Work to complete: Repeat every line below exactly as it reads.

Supplied material:

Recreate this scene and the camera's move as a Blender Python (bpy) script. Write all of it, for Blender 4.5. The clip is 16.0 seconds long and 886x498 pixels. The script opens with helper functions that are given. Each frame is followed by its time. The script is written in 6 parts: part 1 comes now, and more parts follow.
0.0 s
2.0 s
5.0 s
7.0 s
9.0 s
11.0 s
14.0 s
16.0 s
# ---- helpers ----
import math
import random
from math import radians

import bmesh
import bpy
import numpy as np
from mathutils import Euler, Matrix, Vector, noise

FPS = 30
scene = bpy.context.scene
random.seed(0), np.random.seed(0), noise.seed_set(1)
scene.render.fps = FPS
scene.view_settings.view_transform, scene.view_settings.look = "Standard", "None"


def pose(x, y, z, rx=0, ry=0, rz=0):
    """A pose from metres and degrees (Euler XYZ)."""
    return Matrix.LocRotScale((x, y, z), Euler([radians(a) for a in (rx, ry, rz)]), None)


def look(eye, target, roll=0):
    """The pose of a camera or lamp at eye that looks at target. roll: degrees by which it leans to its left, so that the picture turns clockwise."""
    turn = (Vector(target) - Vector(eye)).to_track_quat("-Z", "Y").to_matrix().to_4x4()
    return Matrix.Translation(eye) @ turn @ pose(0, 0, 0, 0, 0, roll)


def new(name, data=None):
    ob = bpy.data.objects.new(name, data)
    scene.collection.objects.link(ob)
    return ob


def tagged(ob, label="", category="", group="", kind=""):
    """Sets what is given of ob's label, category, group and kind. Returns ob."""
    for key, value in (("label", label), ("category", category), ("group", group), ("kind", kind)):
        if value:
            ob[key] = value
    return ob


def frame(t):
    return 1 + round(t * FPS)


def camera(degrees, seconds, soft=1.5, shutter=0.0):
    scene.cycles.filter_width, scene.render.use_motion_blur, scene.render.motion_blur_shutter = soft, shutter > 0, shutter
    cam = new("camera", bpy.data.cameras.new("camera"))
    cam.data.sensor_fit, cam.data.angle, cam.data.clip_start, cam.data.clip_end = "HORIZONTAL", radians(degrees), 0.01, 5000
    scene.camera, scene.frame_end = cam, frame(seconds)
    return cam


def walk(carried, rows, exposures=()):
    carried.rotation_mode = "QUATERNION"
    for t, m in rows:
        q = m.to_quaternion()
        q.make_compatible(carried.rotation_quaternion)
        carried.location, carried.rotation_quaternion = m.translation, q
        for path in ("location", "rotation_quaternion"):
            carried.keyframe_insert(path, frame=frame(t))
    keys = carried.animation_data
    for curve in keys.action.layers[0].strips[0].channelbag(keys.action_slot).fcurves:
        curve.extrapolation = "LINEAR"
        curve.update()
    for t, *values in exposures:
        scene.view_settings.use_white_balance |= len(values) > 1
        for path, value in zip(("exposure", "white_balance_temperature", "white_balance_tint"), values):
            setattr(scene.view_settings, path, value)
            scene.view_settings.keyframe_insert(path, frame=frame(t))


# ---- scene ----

Correct answer:
Recreate this scene and the camera's move as a Blender Python (bpy) script. Write all of it, for Blender 4.5. The clip is 16.0 seconds long and 886x498 pixels. The script opens with helper functions that are given. Each frame is followed by its time. The script is written in 6 parts: part 1 comes now, and more parts follow.
0.0 s
2.0 s
5.0 s
7.0 s
9.0 s
11.0 s
14.0 s
16.0 s
# ---- helpers ----
import math
import random
from math import radians

import bmesh
import bpy
import numpy as np
from mathutils import Euler, Matrix, Vector, noise

FPS = 30
scene = bpy.context.scene
random.seed(0), np.random.seed(0), noise.seed_set(1)
scene.render.fps = FPS
scene.view_settings.view_transform, scene.view_settings.look = "Standard", "None"


def pose(x, y, z, rx=0, ry=0, rz=0):
    """A pose from metres and degrees (Euler XYZ)."""
    return Matrix.LocRotScale((x, y, z), Euler([radians(a) for a in (rx, ry, rz)]), None)


def look(eye, target, roll=0):
    """The pose of a camera or lamp at eye that looks at target. roll: degrees by which it leans to its left, so that the picture turns clockwise."""
    turn = (Vector(target) - Vector(eye)).to_track_quat("-Z", "Y").to_matrix().to_4x4()
    return Matrix.Translation(eye) @ turn @ pose(0, 0, 0, 0, 0, roll)


def new(name, data=None):
    ob = bpy.data.objects.new(name, data)
    scene.collection.objects.link(ob)
    return ob


def tagged(ob, label="", category="", group="", kind=""):
    """Sets what is given of ob's label, category, group and kind. Returns ob."""
    for key, value in (("label", label), ("category", category), ("group", group), ("kind", kind)):
        if value:
            ob[key] = value
    return ob


def frame(t):
    return 1 + round(t * FPS)


def camera(degrees, seconds, soft=1.5, shutter=0.0):
    scene.cycles.filter_width, scene.render.use_motion_blur, scene.render.motion_blur_shutter = soft, shutter > 0, shutter
    cam = new("camera", bpy.data.cameras.new("camera"))
    cam.data.sensor_fit, cam.data.angle, cam.data.clip_start, cam.data.clip_end = "HORIZONTAL", radians(degrees), 0.01, 5000
    scene.camera, scene.frame_end = cam, frame(seconds)
    return cam


def walk(carried, rows, exposures=()):
    carried.rotation_mode = "QUATERNION"
    for t, m in rows:
        q = m.to_quaternion()
        q.make_compatible(carried.rotation_quaternion)
        carried.location, carried.rotation_quaternion = m.translation, q
        for path in ("location", "rotation_quaternion"):
            carried.keyframe_insert(path, frame=frame(t))
    keys = carried.animation_data
    for curve in keys.action.layers[0].strips[0].channelbag(keys.action_slot).fcurves:
        curve.extrapolation = "LINEAR"
        curve.update()
    for t, *values in exposures:
        scene.view_settings.use_white_balance |= len(values) > 1
        for path, value in zip(("exposure", "white_balance_temperature", "white_balance_tint"), values):
            setattr(scene.view_settings, path, value)
            scene.view_settings.keyframe_insert(path, frame=frame(t))


# ---- scene ----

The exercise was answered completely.